§ **The request**:
Write out the whole listing again, exactly as given.

§ **Information shown**:
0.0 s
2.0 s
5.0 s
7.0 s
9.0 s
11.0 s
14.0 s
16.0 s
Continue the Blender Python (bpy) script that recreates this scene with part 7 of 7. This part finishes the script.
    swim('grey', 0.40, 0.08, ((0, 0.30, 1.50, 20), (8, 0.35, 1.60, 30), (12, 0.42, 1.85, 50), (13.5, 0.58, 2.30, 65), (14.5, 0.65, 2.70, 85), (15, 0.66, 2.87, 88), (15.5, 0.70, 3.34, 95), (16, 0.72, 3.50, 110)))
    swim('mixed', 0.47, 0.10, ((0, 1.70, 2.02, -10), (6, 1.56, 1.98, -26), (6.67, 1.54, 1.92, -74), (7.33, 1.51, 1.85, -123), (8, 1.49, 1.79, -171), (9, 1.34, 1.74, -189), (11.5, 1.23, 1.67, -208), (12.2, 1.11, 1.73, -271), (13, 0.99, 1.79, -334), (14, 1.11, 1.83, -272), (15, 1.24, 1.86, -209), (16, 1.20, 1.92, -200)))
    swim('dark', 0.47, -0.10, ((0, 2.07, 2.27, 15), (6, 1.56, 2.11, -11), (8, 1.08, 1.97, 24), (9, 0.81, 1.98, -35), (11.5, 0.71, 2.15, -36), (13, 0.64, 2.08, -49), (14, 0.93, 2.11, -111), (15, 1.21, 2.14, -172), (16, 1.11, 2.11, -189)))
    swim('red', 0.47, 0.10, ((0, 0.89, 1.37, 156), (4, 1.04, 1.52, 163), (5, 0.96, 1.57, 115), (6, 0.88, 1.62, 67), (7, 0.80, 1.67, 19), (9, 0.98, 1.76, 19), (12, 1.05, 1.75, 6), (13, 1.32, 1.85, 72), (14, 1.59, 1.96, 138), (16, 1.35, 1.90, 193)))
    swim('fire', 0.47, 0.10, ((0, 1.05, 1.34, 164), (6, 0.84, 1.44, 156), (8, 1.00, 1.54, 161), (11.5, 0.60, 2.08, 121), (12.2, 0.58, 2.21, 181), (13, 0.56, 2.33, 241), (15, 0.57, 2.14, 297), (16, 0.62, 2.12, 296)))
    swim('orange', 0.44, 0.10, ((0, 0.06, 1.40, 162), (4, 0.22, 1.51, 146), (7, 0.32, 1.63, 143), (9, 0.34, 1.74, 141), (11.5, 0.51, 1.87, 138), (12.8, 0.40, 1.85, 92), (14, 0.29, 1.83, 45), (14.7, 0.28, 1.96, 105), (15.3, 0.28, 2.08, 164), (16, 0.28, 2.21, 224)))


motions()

§ **Output for this exercise**:
0.0 s
2.0 s
5.0 s
7.0 s
9.0 s
11.0 s
14.0 s
16.0 s
Continue the Blender Python (bpy) script that recreates this scene with part 7 of 7. This part finishes the script.
    swim('grey', 0.40, 0.08, ((0, 0.30, 1.50, 20), (8, 0.35, 1.60, 30), (12, 0.42, 1.85, 50), (13.5, 0.58, 2.30, 65), (14.5, 0.65, 2.70, 85), (15, 0.66, 2.87, 88), (15.5, 0.70, 3.34, 95), (16, 0.72, 3.50, 110)))
    swim('mixed', 0.47, 0.10, ((0, 1.70, 2.02, -10), (6, 1.56, 1.98, -26), (6.67, 1.54, 1.92, -74), (7.33, 1.51, 1.85, -123), (8, 1.49, 1.79, -171), (9, 1.34, 1.74, -189), (11.5, 1.23, 1.67, -208), (12.2, 1.11, 1.73, -271), (13, 0.99, 1.79, -334), (14, 1.11, 1.83, -272), (15, 1.24, 1.86, -209), (16, 1.20, 1.92, -200)))
    swim('dark', 0.47, -0.10, ((0, 2.07, 2.27, 15), (6, 1.56, 2.11, -11), (8, 1.08, 1.97, 24), (9, 0.81, 1.98, -35), (11.5, 0.71, 2.15, -36), (13, 0.64, 2.08, -49), (14, 0.93, 2.11, -111), (15, 1.21, 2.14, -172), (16, 1.11, 2.11, -189)))
    swim('red', 0.47, 0.10, ((0, 0.89, 1.37, 156), (4, 1.04, 1.52, 163), (5, 0.96, 1.57, 115), (6, 0.88, 1.62, 67), (7, 0.80, 1.67, 19), (9, 0.98, 1.76, 19), (12, 1.05, 1.75, 6), (13, 1.32, 1.85, 72), (14, 1.59, 1.96, 138), (16, 1.35, 1.90, 193)))
    swim('fire', 0.47, 0.10, ((0, 1.05, 1.34, 164), (6, 0.84, 1.44, 156), (8, 1.00, 1.54, 161), (11.5, 0.60, 2.08, 121), (12.2, 0.58, 2.21, 181), (13, 0.56, 2.33, 241), (15, 0.57, 2.14, 297), (16, 0.62, 2.12, 296)))
    swim('orange', 0.44, 0.10, ((0, 0.06, 1.40, 162), (4, 0.22, 1.51, 146), (7, 0.32, 1.63, 143), (9, 0.34, 1.74, 141), (11.5, 0.51, 1.87, 138), (12.8, 0.40, 1.85, 92), (14, 0.29, 1.83, 45), (14.7, 0.28, 1.96, 105), (15.3, 0.28, 2.08, 164), (16, 0.28, 2.21, 224)))


motions()